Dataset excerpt
══════════════════════════════
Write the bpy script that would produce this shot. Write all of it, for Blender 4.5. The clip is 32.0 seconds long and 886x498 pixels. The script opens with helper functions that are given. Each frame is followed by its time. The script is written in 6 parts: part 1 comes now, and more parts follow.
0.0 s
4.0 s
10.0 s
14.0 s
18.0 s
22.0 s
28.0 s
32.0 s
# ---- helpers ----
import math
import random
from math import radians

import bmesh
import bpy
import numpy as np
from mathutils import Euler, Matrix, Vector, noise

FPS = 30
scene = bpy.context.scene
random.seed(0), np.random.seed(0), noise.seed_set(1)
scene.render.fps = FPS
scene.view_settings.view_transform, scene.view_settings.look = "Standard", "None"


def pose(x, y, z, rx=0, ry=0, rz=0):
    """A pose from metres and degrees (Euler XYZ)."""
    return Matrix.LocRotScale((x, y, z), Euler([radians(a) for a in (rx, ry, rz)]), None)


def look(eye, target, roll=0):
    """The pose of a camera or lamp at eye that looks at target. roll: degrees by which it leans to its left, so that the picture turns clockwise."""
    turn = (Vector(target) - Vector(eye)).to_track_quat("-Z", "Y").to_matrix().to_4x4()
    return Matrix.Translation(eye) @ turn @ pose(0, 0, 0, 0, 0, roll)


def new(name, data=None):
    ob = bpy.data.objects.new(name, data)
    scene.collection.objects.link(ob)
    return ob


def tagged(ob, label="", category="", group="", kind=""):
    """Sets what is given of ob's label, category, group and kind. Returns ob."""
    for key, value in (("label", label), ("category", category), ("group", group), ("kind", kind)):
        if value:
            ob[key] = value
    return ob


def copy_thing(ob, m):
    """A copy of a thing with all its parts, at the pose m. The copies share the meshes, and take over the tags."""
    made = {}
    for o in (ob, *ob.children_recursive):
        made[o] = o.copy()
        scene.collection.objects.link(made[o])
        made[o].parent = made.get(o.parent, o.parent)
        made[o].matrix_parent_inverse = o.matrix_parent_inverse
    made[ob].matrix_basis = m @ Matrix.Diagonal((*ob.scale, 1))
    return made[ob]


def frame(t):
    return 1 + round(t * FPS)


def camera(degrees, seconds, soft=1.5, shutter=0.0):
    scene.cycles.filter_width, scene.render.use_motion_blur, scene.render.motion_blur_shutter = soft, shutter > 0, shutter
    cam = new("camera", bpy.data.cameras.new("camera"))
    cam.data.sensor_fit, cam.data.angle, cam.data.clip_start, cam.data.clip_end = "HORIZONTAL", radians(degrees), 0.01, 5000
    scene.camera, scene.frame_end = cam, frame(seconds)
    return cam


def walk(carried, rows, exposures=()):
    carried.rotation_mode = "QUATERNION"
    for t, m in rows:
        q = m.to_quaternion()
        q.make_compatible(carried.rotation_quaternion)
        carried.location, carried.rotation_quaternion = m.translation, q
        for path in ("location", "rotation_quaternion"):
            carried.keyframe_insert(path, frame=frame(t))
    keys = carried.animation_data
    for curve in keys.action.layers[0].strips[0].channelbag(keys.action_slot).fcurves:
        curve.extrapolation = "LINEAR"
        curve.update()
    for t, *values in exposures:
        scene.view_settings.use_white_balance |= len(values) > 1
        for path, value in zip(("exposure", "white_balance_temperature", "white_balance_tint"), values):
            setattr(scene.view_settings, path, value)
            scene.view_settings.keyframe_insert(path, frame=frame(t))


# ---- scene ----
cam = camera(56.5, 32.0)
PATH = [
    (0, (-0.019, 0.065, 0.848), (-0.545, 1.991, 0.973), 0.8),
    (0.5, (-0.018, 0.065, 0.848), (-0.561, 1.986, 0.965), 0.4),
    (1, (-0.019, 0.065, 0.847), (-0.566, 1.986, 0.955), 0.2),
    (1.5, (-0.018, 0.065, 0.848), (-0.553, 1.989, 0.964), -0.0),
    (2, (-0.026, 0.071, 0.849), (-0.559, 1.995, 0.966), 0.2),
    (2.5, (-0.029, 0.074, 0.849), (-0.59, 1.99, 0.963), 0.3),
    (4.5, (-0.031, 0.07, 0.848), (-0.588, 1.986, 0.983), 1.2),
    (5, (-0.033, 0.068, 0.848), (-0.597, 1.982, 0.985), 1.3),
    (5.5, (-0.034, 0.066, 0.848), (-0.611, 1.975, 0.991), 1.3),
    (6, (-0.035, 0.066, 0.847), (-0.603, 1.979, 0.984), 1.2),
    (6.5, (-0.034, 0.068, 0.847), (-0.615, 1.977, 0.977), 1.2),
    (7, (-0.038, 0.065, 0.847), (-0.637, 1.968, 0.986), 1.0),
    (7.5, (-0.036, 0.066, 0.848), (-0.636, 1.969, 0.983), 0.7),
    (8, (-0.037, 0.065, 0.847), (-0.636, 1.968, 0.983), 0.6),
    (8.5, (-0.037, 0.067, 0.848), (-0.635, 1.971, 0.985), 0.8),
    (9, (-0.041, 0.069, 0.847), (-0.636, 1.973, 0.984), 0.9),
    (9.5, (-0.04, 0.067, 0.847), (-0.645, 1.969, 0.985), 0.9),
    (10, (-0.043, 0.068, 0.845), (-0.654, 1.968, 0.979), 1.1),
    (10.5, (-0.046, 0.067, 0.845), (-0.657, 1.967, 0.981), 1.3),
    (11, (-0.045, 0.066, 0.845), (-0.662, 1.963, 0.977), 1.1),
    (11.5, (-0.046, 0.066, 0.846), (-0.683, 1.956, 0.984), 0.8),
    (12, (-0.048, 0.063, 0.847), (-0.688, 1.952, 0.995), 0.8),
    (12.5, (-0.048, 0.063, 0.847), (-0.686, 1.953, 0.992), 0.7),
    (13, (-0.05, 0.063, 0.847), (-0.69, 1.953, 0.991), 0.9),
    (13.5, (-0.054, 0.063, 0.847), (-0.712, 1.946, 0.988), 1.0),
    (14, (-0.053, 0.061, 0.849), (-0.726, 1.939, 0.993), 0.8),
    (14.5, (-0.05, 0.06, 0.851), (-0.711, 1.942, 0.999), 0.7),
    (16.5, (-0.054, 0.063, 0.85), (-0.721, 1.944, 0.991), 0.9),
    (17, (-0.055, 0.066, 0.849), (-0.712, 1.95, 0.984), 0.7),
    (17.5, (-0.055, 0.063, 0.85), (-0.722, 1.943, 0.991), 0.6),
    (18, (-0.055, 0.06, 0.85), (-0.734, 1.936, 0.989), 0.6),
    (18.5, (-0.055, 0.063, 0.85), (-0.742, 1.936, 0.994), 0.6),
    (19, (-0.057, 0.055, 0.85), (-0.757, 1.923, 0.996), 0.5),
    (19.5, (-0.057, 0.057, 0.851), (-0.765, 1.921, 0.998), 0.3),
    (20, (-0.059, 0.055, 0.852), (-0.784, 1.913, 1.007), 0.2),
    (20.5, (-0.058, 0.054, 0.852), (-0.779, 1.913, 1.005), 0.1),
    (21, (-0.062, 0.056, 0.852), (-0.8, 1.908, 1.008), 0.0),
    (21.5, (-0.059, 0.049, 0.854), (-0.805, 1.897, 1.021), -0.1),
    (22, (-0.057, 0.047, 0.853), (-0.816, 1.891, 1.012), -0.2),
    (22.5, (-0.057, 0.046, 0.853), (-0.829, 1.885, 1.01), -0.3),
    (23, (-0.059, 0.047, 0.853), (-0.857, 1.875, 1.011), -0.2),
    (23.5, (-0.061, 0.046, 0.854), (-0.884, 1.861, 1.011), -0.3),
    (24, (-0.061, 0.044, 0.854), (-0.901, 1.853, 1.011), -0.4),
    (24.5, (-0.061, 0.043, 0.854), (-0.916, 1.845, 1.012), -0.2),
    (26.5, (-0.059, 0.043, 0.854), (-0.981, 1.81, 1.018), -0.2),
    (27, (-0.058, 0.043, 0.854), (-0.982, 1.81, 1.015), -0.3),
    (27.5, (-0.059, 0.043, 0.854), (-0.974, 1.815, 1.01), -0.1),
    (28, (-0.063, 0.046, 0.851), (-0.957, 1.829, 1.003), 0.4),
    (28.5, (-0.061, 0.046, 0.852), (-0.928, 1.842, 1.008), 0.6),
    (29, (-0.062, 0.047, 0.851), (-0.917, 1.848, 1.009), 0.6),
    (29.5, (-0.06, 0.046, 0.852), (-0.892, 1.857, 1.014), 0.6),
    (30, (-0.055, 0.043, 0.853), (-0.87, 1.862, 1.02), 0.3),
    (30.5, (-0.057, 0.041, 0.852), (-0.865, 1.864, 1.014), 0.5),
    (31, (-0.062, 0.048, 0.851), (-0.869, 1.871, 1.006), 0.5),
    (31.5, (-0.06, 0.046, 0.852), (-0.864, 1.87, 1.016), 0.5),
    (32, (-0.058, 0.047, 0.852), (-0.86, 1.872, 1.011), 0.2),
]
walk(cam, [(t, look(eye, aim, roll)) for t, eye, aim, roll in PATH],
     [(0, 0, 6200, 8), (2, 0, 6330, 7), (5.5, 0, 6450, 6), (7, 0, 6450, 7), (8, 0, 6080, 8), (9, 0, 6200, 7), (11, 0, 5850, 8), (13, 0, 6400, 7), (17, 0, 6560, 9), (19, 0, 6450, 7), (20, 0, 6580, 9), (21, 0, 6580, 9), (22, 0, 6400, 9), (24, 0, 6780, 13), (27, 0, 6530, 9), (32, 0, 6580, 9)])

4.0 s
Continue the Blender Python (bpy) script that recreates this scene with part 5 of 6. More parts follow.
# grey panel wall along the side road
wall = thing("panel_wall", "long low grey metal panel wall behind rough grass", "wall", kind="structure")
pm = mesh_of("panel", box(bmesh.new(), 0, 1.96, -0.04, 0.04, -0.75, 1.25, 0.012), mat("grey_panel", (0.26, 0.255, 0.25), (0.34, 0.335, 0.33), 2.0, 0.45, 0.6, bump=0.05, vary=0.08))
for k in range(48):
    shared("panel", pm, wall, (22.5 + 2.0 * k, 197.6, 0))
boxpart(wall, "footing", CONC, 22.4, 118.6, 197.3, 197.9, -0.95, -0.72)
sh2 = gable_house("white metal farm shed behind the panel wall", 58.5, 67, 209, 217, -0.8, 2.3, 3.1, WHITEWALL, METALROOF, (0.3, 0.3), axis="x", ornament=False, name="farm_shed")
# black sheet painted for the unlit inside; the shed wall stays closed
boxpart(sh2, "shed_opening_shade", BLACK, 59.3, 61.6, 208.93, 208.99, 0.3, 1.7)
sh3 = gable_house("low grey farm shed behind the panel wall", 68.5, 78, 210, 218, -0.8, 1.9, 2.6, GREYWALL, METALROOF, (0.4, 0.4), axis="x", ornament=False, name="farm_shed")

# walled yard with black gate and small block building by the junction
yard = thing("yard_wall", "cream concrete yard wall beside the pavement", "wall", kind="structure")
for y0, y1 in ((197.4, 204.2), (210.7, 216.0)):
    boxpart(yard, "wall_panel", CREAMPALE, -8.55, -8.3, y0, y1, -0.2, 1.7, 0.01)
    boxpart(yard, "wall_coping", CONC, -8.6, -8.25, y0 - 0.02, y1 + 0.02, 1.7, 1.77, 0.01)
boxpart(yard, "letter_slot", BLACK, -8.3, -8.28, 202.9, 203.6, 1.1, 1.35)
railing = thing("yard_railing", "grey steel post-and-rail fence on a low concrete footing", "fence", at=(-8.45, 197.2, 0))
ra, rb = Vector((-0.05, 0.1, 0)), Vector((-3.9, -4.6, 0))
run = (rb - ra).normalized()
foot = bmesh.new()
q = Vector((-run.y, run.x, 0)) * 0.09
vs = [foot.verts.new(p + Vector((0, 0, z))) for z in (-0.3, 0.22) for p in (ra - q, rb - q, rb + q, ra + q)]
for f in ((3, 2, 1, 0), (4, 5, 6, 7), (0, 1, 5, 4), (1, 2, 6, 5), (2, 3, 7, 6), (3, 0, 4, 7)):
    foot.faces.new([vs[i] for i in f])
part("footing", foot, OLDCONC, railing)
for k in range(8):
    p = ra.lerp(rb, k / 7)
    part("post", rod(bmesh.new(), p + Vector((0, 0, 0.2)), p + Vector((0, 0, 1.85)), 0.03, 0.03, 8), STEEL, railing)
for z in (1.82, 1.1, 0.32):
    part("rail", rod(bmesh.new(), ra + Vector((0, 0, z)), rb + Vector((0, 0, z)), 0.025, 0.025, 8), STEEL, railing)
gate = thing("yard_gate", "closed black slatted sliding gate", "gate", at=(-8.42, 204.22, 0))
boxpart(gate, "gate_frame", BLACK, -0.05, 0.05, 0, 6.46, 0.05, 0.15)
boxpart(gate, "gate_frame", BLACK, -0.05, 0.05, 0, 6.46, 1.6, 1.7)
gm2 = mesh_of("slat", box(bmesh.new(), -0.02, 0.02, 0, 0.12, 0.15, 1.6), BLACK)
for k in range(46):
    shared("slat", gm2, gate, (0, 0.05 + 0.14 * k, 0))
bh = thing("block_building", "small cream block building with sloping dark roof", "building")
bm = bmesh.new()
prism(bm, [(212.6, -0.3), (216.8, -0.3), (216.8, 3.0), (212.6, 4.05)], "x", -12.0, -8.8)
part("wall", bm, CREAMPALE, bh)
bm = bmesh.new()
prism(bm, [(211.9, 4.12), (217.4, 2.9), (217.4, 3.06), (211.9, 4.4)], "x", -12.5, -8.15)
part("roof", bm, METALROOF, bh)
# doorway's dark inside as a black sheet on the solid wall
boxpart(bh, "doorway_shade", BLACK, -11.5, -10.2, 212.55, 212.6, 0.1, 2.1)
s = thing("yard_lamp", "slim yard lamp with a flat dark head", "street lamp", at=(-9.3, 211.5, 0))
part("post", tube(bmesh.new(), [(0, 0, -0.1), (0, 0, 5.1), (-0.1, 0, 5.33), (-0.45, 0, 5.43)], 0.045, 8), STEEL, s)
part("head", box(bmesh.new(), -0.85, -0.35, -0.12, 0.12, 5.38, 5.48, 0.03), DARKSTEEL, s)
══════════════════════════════
Copy every line of the entries above in which "noise" occurs.

WRITTEN SOLUTION ▸
from mathutils import Euler, Matrix, Vector, noise
random.seed(0), np.random.seed(0), noise.seed_set(1)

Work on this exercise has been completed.